*DATASET EXTRACT*
◇ ◇ ◇ ◇ ◇ ◇ ◇

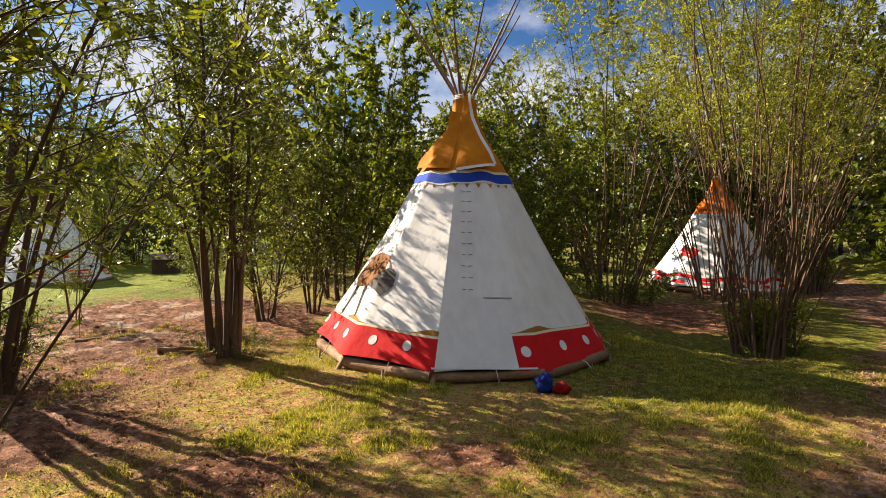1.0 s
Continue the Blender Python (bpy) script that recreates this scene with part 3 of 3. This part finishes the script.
def make_willow(seed, label, bark, leaf, stems=8, tall=6.0, lean=(3, 14), ring=0.25, girth=0.05, boughs=9, bough_len=(0.9, 1.9),
                bough_angle=(25, 55), bare_to=0.3, twigs=7, twig_len=0.5, per_twig=14, leaf_size=(0.085, 0.022), spread_out=0.15,
                name="willow_tree", category="tree", droop=0.35, arms=(), heavy=None, shoots=0, bend=0.2, twig_wood=True, rise=0.25):
    """A many-stemmed willow: each stem with its boughs is a part, the leaves are the crown."""
    rng = np.random.RandomState(seed)
    tree = thing(name, (0, 0, 0), label, category)
    at, ways = [], []
    for k in range(stems + len(arms) + shoots):
        a = 2 * np.pi * (k + rng.uniform(-0.35, 0.35)) / stems
        tilt = np.radians(rng.uniform(*lean))
        r0 = ring * np.sqrt(rng.uniform(0.1, 1))
        start = np.array([r0 * np.cos(a), r0 * np.sin(a), -0.12])
        way = np.array([np.sin(tilt) * np.cos(a), np.sin(tilt) * np.sin(a), np.cos(tilt)])
        length = tall * rng.uniform(0.72, 1.05) / max(0.75, np.cos(tilt))
        if heavy:
            length *= 1 - heavy[1] / 2 + heavy[1] * (0.5 + 0.5 * np.cos(a - np.radians(heavy[0])))
        thin = 1.0
        low = k >= stems + len(arms)
        if stems <= k < stems + len(arms):
            thin = arms[k - stems][3]
            start[2] = arms[k - stems][4] if len(arms[k - stems]) > 4 else start[2]
            a, tilt, length = np.radians(arms[k - stems][0]), np.radians(arms[k - stems][1]), arms[k - stems][2]
            way = np.array([np.sin(tilt) * np.cos(a), np.sin(tilt) * np.sin(a), np.cos(tilt)])
        if low:
            a, tilt, length = rng.uniform(0, 2 * np.pi), np.radians(rng.uniform(10, 40)), rng.uniform(0.6, 1.2)
            way = np.array([np.sin(tilt) * np.cos(a), np.sin(tilt) * np.sin(a), np.cos(tilt)])
        line = limb(start, way, length, rng, 11, bend, rise)
        line[:, :2] += (np.linspace(0, 1, 11)[:, None] ** 2) * np.array([np.cos(a), np.sin(a)]) * length * spread_out * rng.uniform(0.3, 1.2)
        g = girth * rng.uniform(0.45, 1.3) * (0.4 if low else 1.0) * (1 - 0.5 * min(1.0, tilt / 0.6))
        radii = g * (1 - 0.82 * np.linspace(0, 1, 11) ** 0.8)
        radii[0] *= 1.35
        pieces = [tube(line, radii, 7)]
        bare = 0.12 if low else bare_to
        arm = stems <= k < stems + len(arms)
        count = (7 if thin > 0.35 else 3) if arm else boughs // 2 if low else boughs
        for b in range(count):
            t = bare + (0.98 - bare) * (b + rng.uniform(0, 0.9)) / count
            p, d = on_line(line, t)
            ang = np.radians(rng.uniform(*bough_angle))
            out = unit(np.cross(d, rng.normal(0, 1, 3)))
            if rng.uniform() < 0.6:
                out = unit(out + 0.9 * np.array([np.cos(a), np.sin(a), 0]))
            blen = rng.uniform(*bough_len) * (1.15 - 0.55 * t) * (0.45 if low else 0.7 if arm else 1.0)
            bl = limb(p, d * np.cos(ang) + out * np.sin(ang), blen, rng, 6, 0.35, 0.3)
            br = max(0.006, g * (1 - 0.8 * t) * 0.5)
            pieces.append(tube(bl, br * (1 - 0.75 * np.linspace(0, 1, 6)), 4, False))
            for w in range(twigs):
                tt = 0.2 + 0.8 * (w + rng.uniform(0, 1)) / twigs
                q, e = on_line(bl, min(tt, 0.999))
                tw = limb(q, unit(e + rng.normal(0, 0.6, 3)), twig_len * rng.uniform(0.6, 1.3), rng, 4, 0.5, -0.1)
                if twig_wood:
                    pieces.append(tube(tw, np.array([0.0045, 0.0035, 0.0025, 0.0012]), 3, False))
                m = int(per_twig * rng.uniform(0.7, 1.3) * (0.8 * thin if arm else 1.0 if not heavy else max(0.15, 0.75 + heavy[1] * 1.3 * np.cos(a - np.radians(heavy[0])))))
                for x in rng.uniform(0.1, 1.0, m):
                    c, f = on_line(tw, min(x, 0.999))
                    at.append(c)
                    ways.append(f)
        m = int(per_twig * 1.5)
        for x in rng.uniform(max(0.55, bare_to), 1.0, m):
            c, f = on_line(line, min(x, 0.999))
            at.append(c)
            ways.append(f)
        v, f = joined(pieces)
        array_mesh("stem", v, f, bark, tree, smooth=True)
    at, ways = np.array(at), np.array(ways)
    v, f = leaves(at + rng.normal(0, 0.012, at.shape), ways, rng, *leaf_size, droop)
    crown = array_mesh("crown", v, f, leaf, tree, "many narrow willow leaves")
    tagged(crown, kind="stuff")
    return tree


def place(tree, x, y, turn=0.0, size=1.0, sink=0.0):
    tree.matrix_basis = pose(x, y, ground_z(x, y) - sink, 0, 0, turn) @ Matrix.Scale(size, 4)
    return tree


def again(tree, x, y, turn, size, label=""):
    ob = copy_thing(tree, pose(x, y, ground_z(x, y), 0, 0, turn))
    ob.scale = (size, size, size * (0.92 + 0.16 * ((x * 7.3 + y * 3.1) % 1.0)))
    return tagged(ob, label)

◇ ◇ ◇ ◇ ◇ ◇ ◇

*EXERCISE*
Give back every line exactly as it stands, pictures excluded.

*SOLUTION FOR THIS PROBLEM*
1.0 s
Continue the Blender Python (bpy) script that recreates this scene with part 3 of 3. This part finishes the script.
def make_willow(seed, label, bark, leaf, stems=8, tall=6.0, lean=(3, 14), ring=0.25, girth=0.05, boughs=9, bough_len=(0.9, 1.9),
                bough_angle=(25, 55), bare_to=0.3, twigs=7, twig_len=0.5, per_twig=14, leaf_size=(0.085, 0.022), spread_out=0.15,
                name="willow_tree", category="tree", droop=0.35, arms=(), heavy=None, shoots=0, bend=0.2, twig_wood=True, rise=0.25):
    """A many-stemmed willow: each stem with its boughs is a part, the leaves are the crown."""
    rng = np.random.RandomState(seed)
    tree = thing(name, (0, 0, 0), label, category)
    at, ways = [], []
    for k in range(stems + len(arms) + shoots):
        a = 2 * np.pi * (k + rng.uniform(-0.35, 0.35)) / stems
        tilt = np.radians(rng.uniform(*lean))
        r0 = ring * np.sqrt(rng.uniform(0.1, 1))
        start = np.array([r0 * np.cos(a), r0 * np.sin(a), -0.12])
        way = np.array([np.sin(tilt) * np.cos(a), np.sin(tilt) * np.sin(a), np.cos(tilt)])
        length = tall * rng.uniform(0.72, 1.05) / max(0.75, np.cos(tilt))
        if heavy:
            length *= 1 - heavy[1] / 2 + heavy[1] * (0.5 + 0.5 * np.cos(a - np.radians(heavy[0])))
        thin = 1.0
        low = k >= stems + len(arms)
        if stems <= k < stems + len(arms):
            thin = arms[k - stems][3]
            start[2] = arms[k - stems][4] if len(arms[k - stems]) > 4 else start[2]
            a, tilt, length = np.radians(arms[k - stems][0]), np.radians(arms[k - stems][1]), arms[k - stems][2]
            way = np.array([np.sin(tilt) * np.cos(a), np.sin(tilt) * np.sin(a), np.cos(tilt)])
        if low:
            a, tilt, length = rng.uniform(0, 2 * np.pi), np.radians(rng.uniform(10, 40)), rng.uniform(0.6, 1.2)
            way = np.array([np.sin(tilt) * np.cos(a), np.sin(tilt) * np.sin(a), np.cos(tilt)])
        line = limb(start, way, length, rng, 11, bend, rise)
        line[:, :2] += (np.linspace(0, 1, 11)[:, None] ** 2) * np.array([np.cos(a), np.sin(a)]) * length * spread_out * rng.uniform(0.3, 1.2)
        g = girth * rng.uniform(0.45, 1.3) * (0.4 if low else 1.0) * (1 - 0.5 * min(1.0, tilt / 0.6))
        radii = g * (1 - 0.82 * np.linspace(0, 1, 11) ** 0.8)
        radii[0] *= 1.35
        pieces = [tube(line, radii, 7)]
        bare = 0.12 if low else bare_to
        arm = stems <= k < stems + len(arms)
        count = (7 if thin > 0.35 else 3) if arm else boughs // 2 if low else boughs
        for b in range(count):
            t = bare + (0.98 - bare) * (b + rng.uniform(0, 0.9)) / count
            p, d = on_line(line, t)
            ang = np.radians(rng.uniform(*bough_angle))
            out = unit(np.cross(d, rng.normal(0, 1, 3)))
            if rng.uniform() < 0.6:
                out = unit(out + 0.9 * np.array([np.cos(a), np.sin(a), 0]))
            blen = rng.uniform(*bough_len) * (1.15 - 0.55 * t) * (0.45 if low else 0.7 if arm else 1.0)
            bl = limb(p, d * np.cos(ang) + out * np.sin(ang), blen, rng, 6, 0.35, 0.3)
            br = max(0.006, g * (1 - 0.8 * t) * 0.5)
            pieces.append(tube(bl, br * (1 - 0.75 * np.linspace(0, 1, 6)), 4, False))
            for w in range(twigs):
                tt = 0.2 + 0.8 * (w + rng.uniform(0, 1)) / twigs
                q, e = on_line(bl, min(tt, 0.999))
                tw = limb(q, unit(e + rng.normal(0, 0.6, 3)), twig_len * rng.uniform(0.6, 1.3), rng, 4, 0.5, -0.1)
                if twig_wood:
                    pieces.append(tube(tw, np.array([0.0045, 0.0035, 0.0025, 0.0012]), 3, False))
                m = int(per_twig * rng.uniform(0.7, 1.3) * (0.8 * thin if arm else 1.0 if not heavy else max(0.15, 0.75 + heavy[1] * 1.3 * np.cos(a - np.radians(heavy[0])))))
                for x in rng.uniform(0.1, 1.0, m):
                    c, f = on_line(tw, min(x, 0.999))
                    at.append(c)
                    ways.append(f)
        m = int(per_twig * 1.5)
        for x in rng.uniform(max(0.55, bare_to), 1.0, m):
            c, f = on_line(line, min(x, 0.999))
            at.append(c)
            ways.append(f)
        v, f = joined(pieces)
        array_mesh("stem", v, f, bark, tree, smooth=True)
    at, ways = np.array(at), np.array(ways)
    v, f = leaves(at + rng.normal(0, 0.012, at.shape), ways, rng, *leaf_size, droop)
    crown = array_mesh("crown", v, f, leaf, tree, "many narrow willow leaves")
    tagged(crown, kind="stuff")
    return tree


def place(tree, x, y, turn=0.0, size=1.0, sink=0.0):
    tree.matrix_basis = pose(x, y, ground_z(x, y) - sink, 0, 0, turn) @ Matrix.Scale(size, 4)
    return tree


def again(tree, x, y, turn, size, label=""):
    ob = copy_thing(tree, pose(x, y, ground_z(x, y), 0, 0, turn))
    ob.scale = (size, size, size * (0.92 + 0.16 * ((x * 7.3 + y * 3.1) % 1.0)))
    return tagged(ob, label)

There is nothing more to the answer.